Again, the evidence that prosecutors work with day in and day out is the evidence handed over to them by local law enforcement. Asking a prosecutor to indict a local law enforcement officer is somewhat akin to asking a bank executive to reprimand his VP’s for poor investment decisions they made together. It isn’t going to happen.
In 2014, the American public is beginning to catch on.
So, we ask ourselves, how did this happen? Sadly, Martin Niemoller’s famous quote about the Holocaust applies to most white Americans:
First they came for the Socialists, and I did not speak out—
Because I was not a Socialist.
Then they came for the Trade Unionists, and I did not speak out—
Because I was not a Trade Unionist.
Then they came for the Jews, and I did not speak out—
Because I was not a Jew.
Then they came for me—and there was no one left to speak for me.
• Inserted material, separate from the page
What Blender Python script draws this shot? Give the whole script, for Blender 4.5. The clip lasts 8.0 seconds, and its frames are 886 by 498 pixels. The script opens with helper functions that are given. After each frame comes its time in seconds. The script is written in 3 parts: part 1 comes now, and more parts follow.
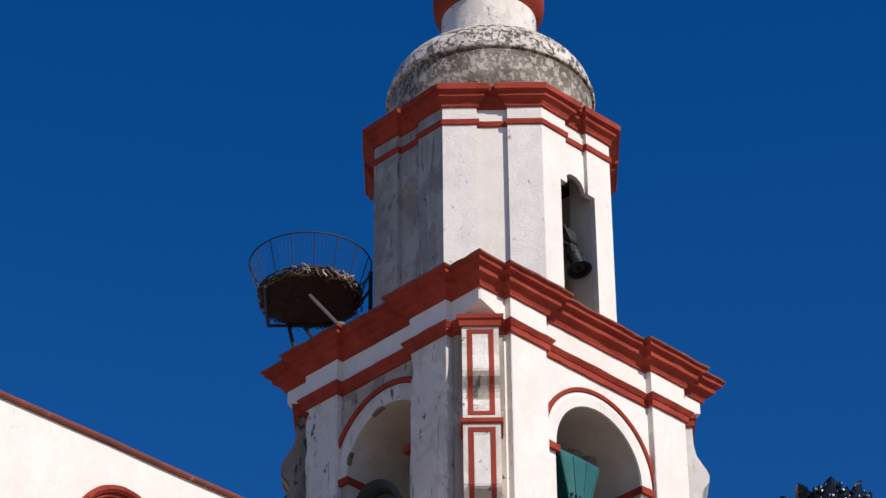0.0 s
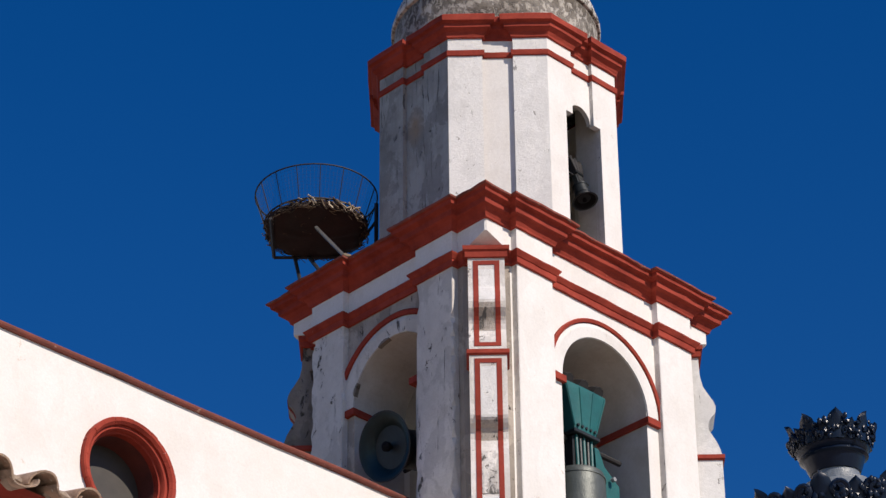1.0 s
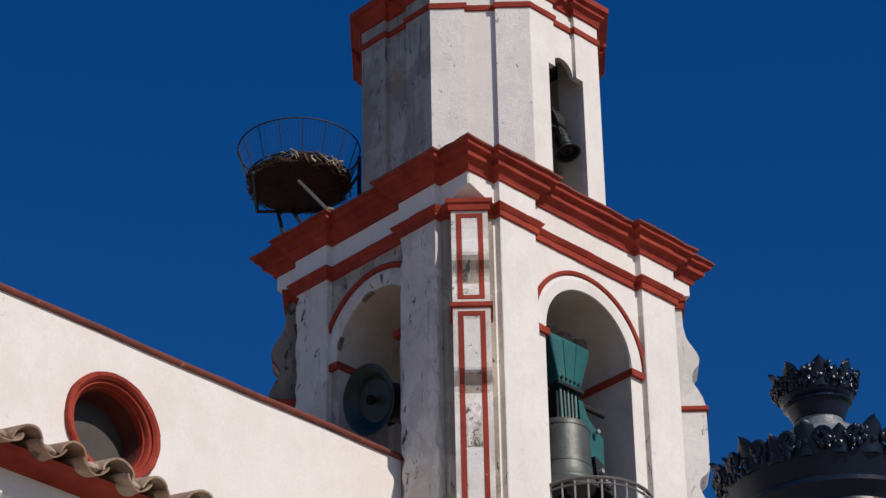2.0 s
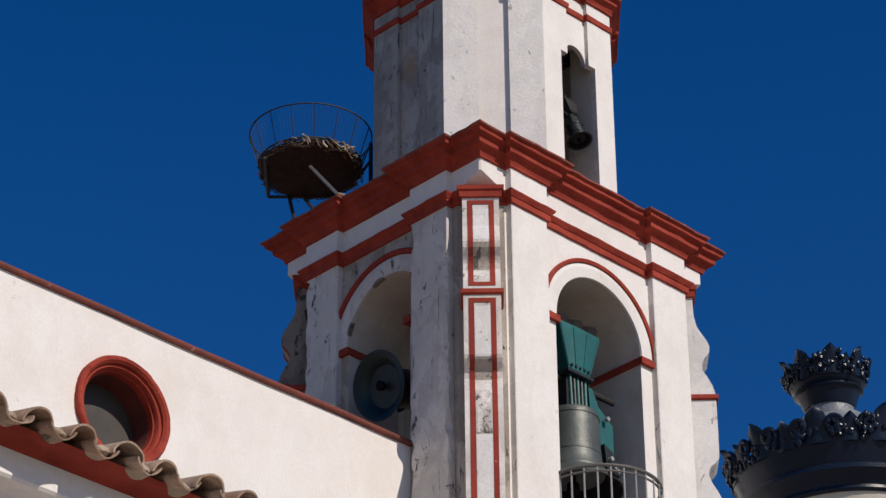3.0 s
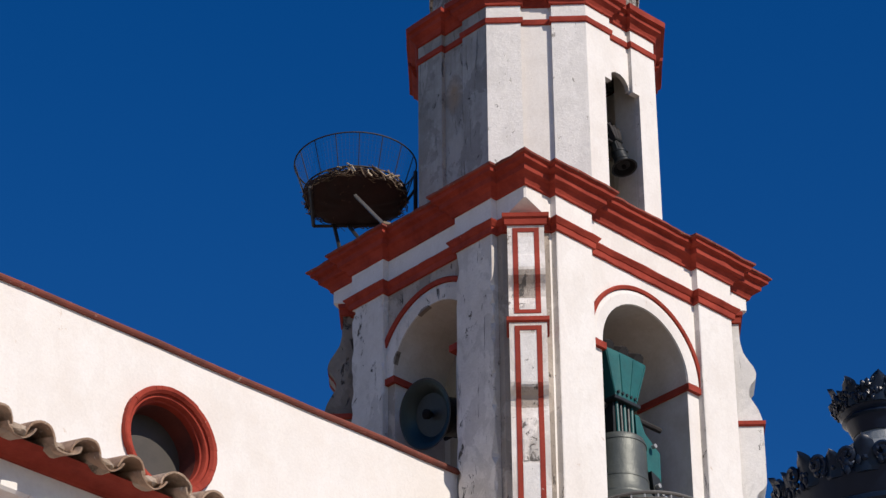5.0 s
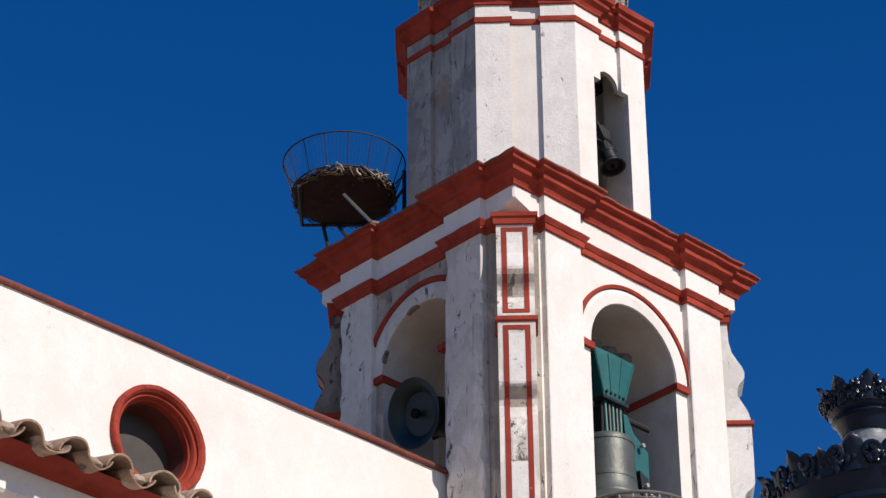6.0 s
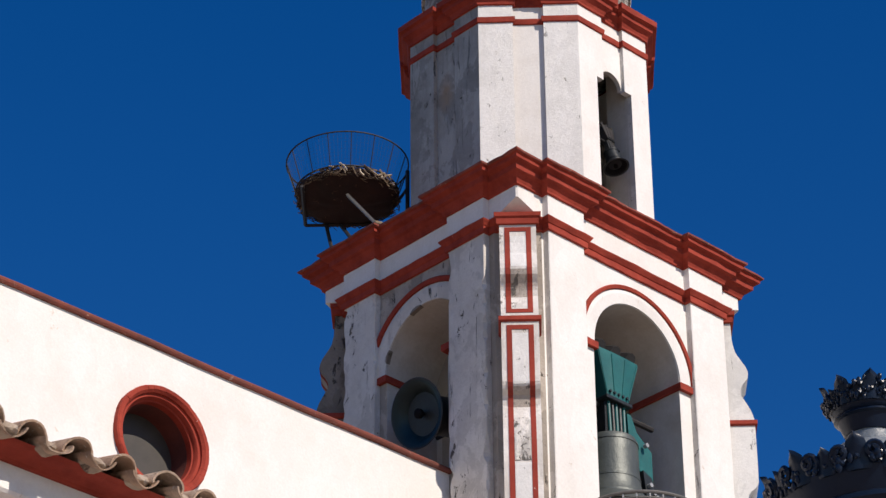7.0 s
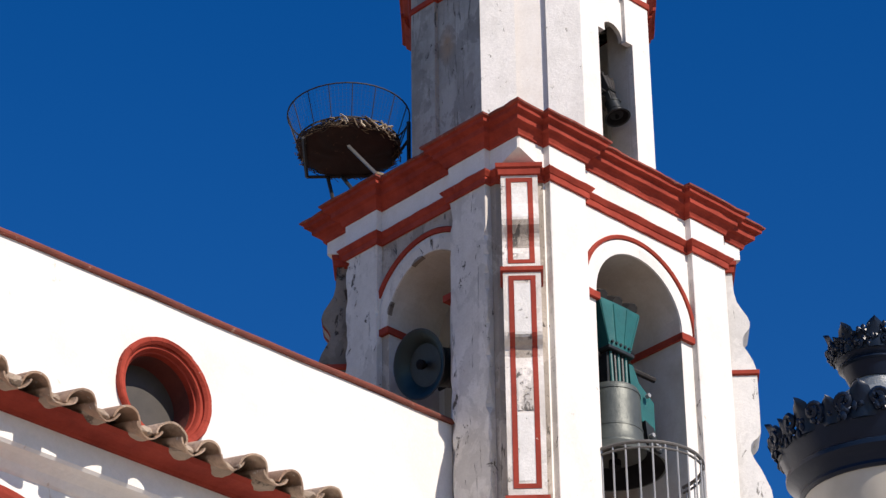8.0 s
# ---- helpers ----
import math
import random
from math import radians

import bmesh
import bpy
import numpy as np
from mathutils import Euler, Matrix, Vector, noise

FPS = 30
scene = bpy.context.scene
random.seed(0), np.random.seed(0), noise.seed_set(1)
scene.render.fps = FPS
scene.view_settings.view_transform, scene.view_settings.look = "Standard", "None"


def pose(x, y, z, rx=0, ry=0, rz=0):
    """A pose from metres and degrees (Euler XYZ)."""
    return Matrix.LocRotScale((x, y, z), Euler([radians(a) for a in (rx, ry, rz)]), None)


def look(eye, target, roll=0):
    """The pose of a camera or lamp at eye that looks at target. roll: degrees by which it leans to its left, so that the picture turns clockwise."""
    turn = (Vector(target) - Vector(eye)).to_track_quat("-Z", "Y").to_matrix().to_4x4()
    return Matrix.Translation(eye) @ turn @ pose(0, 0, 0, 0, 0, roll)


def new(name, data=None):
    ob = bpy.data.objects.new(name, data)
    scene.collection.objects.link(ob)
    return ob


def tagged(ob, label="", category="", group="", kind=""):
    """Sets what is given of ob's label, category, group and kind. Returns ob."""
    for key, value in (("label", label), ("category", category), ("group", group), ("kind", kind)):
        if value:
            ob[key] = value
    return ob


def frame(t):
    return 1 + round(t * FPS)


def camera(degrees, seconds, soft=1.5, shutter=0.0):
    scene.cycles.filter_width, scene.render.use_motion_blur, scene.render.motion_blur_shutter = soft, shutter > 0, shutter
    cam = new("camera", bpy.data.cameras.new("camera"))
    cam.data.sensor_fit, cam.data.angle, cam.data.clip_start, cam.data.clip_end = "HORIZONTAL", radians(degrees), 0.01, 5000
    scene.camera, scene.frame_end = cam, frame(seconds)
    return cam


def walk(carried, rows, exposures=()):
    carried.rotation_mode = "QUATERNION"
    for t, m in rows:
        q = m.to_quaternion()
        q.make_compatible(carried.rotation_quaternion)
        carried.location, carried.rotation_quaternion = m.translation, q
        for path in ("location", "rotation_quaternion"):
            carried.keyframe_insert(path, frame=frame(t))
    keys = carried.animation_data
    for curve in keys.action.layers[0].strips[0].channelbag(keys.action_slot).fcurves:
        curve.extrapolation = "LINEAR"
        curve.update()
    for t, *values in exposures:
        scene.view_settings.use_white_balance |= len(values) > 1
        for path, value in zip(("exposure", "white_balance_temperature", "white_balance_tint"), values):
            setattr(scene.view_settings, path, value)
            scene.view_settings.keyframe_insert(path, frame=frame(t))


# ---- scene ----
cam = camera(17.183, 8.0, soft=1.4)
# seconds, place of the eye, tilt, heading and lean in degrees
PATH = [
    (0, -22.020, -21.641, 1.614, 123.435, -44.699, -0.526),
    (0.5, -22.020, -21.645, 1.619, 123.134, -44.391, -0.334),
    (1, -22.017, -21.644, 1.616, 122.094, -44.540, -0.604),
    (1.5, -22.016, -21.641, 1.612, 121.412, -44.580, -0.980),
    (1.7, -22.015, -21.641, 1.610, 121.313, -44.910, -1.230),
    (2.8, -22.012, -21.637, 1.602, 120.796, -44.666, -0.577),
    (3, -22.014, -21.636, 1.603, 120.937, -44.663, -0.538),
    (3.5, -22.015, -21.635, 1.603, 120.961, -44.353, -0.420),
    (4, -22.016, -21.634, 1.603, 120.909, -44.136, -0.389),
    (4.2, -22.016, -21.636, 1.605, 121.335, -43.759, -0.430),
    (5.3, -22.017, -21.635, 1.607, 121.595, -43.653, -0.479),
    (5.5, -22.016, -21.638, 1.607, 121.845, -43.769, -0.570),
    (6, -22.019, -21.633, 1.605, 121.473, -43.903, -0.483),
    (6.5, -22.016, -21.636, 1.606, 122.111, -43.727, -0.532),
    (7, -22.017, -21.635, 1.605, 121.476, -43.822, -0.504),
    (7.5, -22.019, -21.630, 1.601, 120.874, -43.597, -0.716),
    (8, -22.020, -21.627, 1.600, 120.529, -43.788, -0.698),
]
EXPOSURES = [(0, -0.02), (0.5, 0.15), (1, -0.03), (1.5, -0.40), (3, -0.35), (4.2, -0.30), (5.5, -0.03), (7, 0.0), (7.5, -0.01), (8, 0.2)]
walk(cam, [(t, pose(x, y, z, rx, 0, rz) @ pose(0, 0, 0, 0, 0, lean)) for t, x, y, z, rx, rz, lean in PATH], EXPOSURES)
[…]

The parallel with Nazi Germany will always be called extreme by people who are not directly affected by totalitarianism, but the fact is that over 68 million people in America now bear the mark of a criminal conviction on their records. So even if they haven’t come for me, they’ve come for someone most all of us know by now.
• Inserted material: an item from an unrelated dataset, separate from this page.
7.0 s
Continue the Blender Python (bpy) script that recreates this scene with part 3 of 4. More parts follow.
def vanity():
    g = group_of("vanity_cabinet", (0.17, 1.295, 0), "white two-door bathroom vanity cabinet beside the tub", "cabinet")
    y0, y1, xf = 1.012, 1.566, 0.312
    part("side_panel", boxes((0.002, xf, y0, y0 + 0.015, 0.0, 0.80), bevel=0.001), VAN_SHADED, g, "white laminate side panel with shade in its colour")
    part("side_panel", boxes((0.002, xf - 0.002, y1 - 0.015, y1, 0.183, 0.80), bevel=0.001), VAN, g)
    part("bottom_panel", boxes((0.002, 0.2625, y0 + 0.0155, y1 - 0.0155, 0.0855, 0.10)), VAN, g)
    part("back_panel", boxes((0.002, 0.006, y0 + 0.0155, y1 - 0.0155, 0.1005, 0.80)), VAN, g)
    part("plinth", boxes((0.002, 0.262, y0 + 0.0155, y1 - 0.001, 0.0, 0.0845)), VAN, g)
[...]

First they came for the young black men who could be written off as “drug dealers, ” and many of us did not say anything because we were not young black men living in neighborhood’s under occupation. Then they came for the “undocumented, ” and we did not say anything because we had our papers in order. Then they came for the poor white folks who got hooked on meth when they lost their factory job, and we did not say anything because, well, even though we didn’t say it we silently agreed that “those people” are “white trash.”
But then, while all America watched, they killed the black men who have always been identified as enemy number one. They did it because they knew the could. They did it because they felt threatened. But they did it after a full fifth of the population has felt what it means to be marked “criminal.” They did it after Orange is the New Black. They did it after people had learned to talk about a “New Jim Crow.” They did it, frankly, on the watch of a black President and a black Attorney General.
Now Ferguson is burning. Last night, New York City came to a stand still as protesters blocked the streets. Across the country this week, people who know people who’ve suffered injustice in America’s broken criminal justice system walked out of school and work by the tens of thousands to say, “Business as usual can’t go on.”
2, 000 years ago, when Jesus was born in Bethlehem, the angels sang, “Peace on earth, good will toward all people.” But the authorities ordered the death of innocent children. Matthew’s gospel records that “weeping was heard in Ramah—Rachel weeping for her children and refusing to be consoled because they are no more.” This Advent season, America is hearing the cries of Ramah. In my neighbor’s living room, at vigils in churches, at protests on the streets, Rachel is weeping and refusing to be consoled.
If we will not weep with her, it will cost us our soul. But we cannot weep without wiping our eyes and looking more closely at what is happening. Because while the injustice of racial disparity is hard to imagine, it is not impossible to explain. Little by little, we’ve been standing by as America’s criminal justice system has perpetrated injustice for decades. Now, it’s affecting all of us. We can no longer avoid the painful ghosts of our past.